Cowrie shell reading can trace much of its roots to the religious beliefs and practices of the Yoruba people of West Africa.
Traditionally cowrie shells, or sometimes palm nuts, were used by Yoruba male priests as a form of fortune telling known as Ifá divination. Cowrie shell reading is thought to have been brought by slaves to the Americas approximately three to four hundred years ago. Today it still widely practiced in Africa and by the descendants of slaves, but interestingly, women now seem to be the primary practitioners in the Americas.
Cowrie shells themselves are thought to have first been brought to West Africa by early Arab traders and were an important form of currency during the times of slavery. In terms of divination, cowrie shells are thought to possess specials powers. The open side a cowrie shell resembles a mouth with teeth and it is believed by practitioners that the shells can actually “talk” to the person performing the reading. The opposite side of the shell, referred to as the “closed side”, is rounded. This rounded side is often filed down flat, so that it exposes the hollow interior of the shell, but it is still referred to as the closed side of the shell.
Today there are many variations on how cowrie shell readings can be performed. In a typical reading, the reader will receive the question and then perform a prayer or blessing on the shells or deity before the shells are gently tossed onto a straw mat. How the shells land (open or closed) and the patterns they form can determine the answer to most types of questions.
One of the simplest forms of readings found in Obi Divination which can use as few as four shells to answer “yes” or “no” types of questions.
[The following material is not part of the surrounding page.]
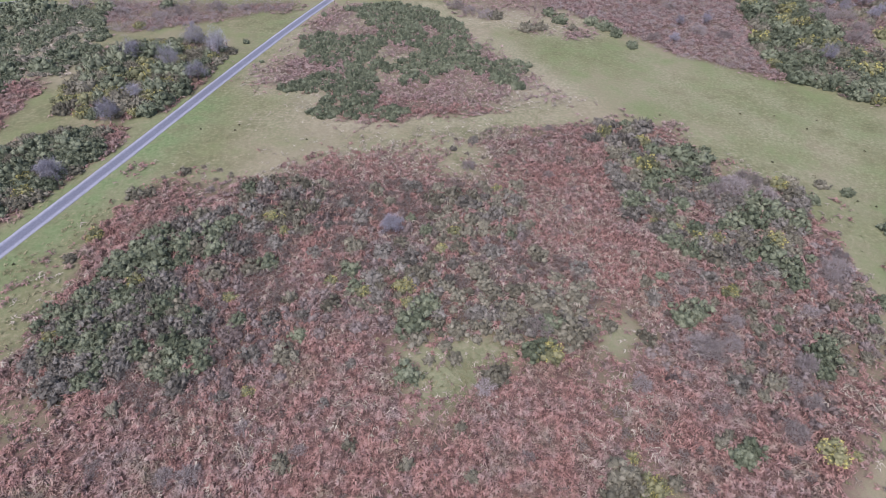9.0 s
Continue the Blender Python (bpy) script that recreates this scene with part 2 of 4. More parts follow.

In this type of reading, the four shells can give up to five different types of answers:
Alafia occurs when all four shells land in the mouth up or open position. Alaifa is considered to be both a very positive "yes" answer with an added blessing on the question being asked.
Etawa occurs when three shells land in the open and one lands in the closed positions. This is considered a 'maybe" answer to the question.
Ejife occurs when two shells land in the open and two shells land in the closed positions. This represents a perfect balance and a "yes" answer to the question. The fact that the shells are in balance though also indicates that the matter is ettled and that no further questions should be asked.
Okana Sode occurs when one shell lands in the open and three land in the closed positions. This is considered a certain "no" answer, however the results can still possibly be changed through prayers and offerings.
Oyekun occurs when all four shells land in the closed positions. This is considered a very strong “no” answer with very negative energy. In this case, blessings and spiritual cleansings should also be made to ward off any harmful influences which may be speaking through the reading.
In its more complex forms, such as Diloggun Divination, sixteen or more shells can be thrown twice to generate up to 256 unique patterns each with unique symbolism and meanings. This form of cowrie shell reading can take years of training to master is usually practiced only by specially trained priests who must perform rituals before, during and after the reading.